■ **INSTRUCTIONS TO FOLLOW**:
Give back the line where "Continue the Blender" appears and all the lines after it until the listing ends, unchanged and with nothing else.

■ **STORED DATA**:
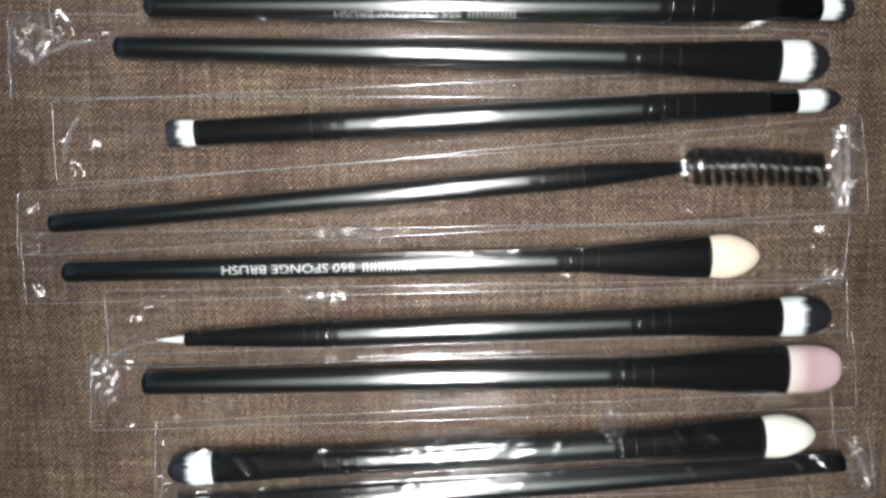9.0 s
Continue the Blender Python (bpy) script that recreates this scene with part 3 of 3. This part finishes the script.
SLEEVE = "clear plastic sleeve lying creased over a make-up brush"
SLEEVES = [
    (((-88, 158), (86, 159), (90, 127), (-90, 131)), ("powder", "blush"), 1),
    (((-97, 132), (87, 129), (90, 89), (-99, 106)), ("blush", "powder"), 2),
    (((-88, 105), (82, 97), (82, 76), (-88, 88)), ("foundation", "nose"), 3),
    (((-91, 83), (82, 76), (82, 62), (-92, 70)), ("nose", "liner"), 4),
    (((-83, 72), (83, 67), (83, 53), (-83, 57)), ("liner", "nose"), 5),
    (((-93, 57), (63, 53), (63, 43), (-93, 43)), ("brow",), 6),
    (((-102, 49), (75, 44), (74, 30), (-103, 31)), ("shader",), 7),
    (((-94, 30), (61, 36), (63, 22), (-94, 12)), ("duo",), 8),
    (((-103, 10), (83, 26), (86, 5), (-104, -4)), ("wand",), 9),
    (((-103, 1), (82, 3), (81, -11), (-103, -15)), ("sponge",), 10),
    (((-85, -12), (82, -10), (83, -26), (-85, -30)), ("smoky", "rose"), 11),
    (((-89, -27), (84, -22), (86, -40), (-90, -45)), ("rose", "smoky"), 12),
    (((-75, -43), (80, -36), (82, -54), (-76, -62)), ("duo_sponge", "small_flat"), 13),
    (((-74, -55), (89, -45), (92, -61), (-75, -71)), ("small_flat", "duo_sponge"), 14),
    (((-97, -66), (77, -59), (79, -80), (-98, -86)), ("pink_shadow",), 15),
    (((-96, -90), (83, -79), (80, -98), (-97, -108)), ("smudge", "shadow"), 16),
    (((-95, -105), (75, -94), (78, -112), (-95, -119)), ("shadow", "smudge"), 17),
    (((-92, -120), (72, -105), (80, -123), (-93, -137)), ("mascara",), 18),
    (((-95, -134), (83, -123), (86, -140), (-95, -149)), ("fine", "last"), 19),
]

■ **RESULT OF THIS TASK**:
Continue the Blender Python (bpy) script that recreates this scene with part 3 of 3. This part finishes the script.
SLEEVE = "clear plastic sleeve lying creased over a make-up brush"
SLEEVES = [
    (((-88, 158), (86, 159), (90, 127), (-90, 131)), ("powder", "blush"), 1),
    (((-97, 132), (87, 129), (90, 89), (-99, 106)), ("blush", "powder"), 2),
    (((-88, 105), (82, 97), (82, 76), (-88, 88)), ("foundation", "nose"), 3),
    (((-91, 83), (82, 76), (82, 62), (-92, 70)), ("nose", "liner"), 4),
    (((-83, 72), (83, 67), (83, 53), (-83, 57)), ("liner", "nose"), 5),
    (((-93, 57), (63, 53), (63, 43), (-93, 43)), ("brow",), 6),
    (((-102, 49), (75, 44), (74, 30), (-103, 31)), ("shader",), 7),
    (((-94, 30), (61, 36), (63, 22), (-94, 12)), ("duo",), 8),
    (((-103, 10), (83, 26), (86, 5), (-104, -4)), ("wand",), 9),
    (((-103, 1), (82, 3), (81, -11), (-103, -15)), ("sponge",), 10),
    (((-85, -12), (82, -10), (83, -26), (-85, -30)), ("smoky", "rose"), 11),
    (((-89, -27), (84, -22), (86, -40), (-90, -45)), ("rose", "smoky"), 12),
    (((-75, -43), (80, -36), (82, -54), (-76, -62)), ("duo_sponge", "small_flat"), 13),
    (((-74, -55), (89, -45), (92, -61), (-75, -71)), ("small_flat", "duo_sponge"), 14),
    (((-97, -66), (77, -59), (79, -80), (-98, -86)), ("pink_shadow",), 15),
    (((-96, -90), (83, -79), (80, -98), (-97, -108)), ("smudge", "shadow"), 16),
    (((-95, -105), (75, -94), (78, -112), (-95, -119)), ("shadow", "smudge"), 17),
    (((-92, -120), (72, -105), (80, -123), (-93, -137)), ("mascara",), 18),
    (((-95, -134), (83, -123), (86, -140), (-95, -149)), ("fine", "last"), 19),
]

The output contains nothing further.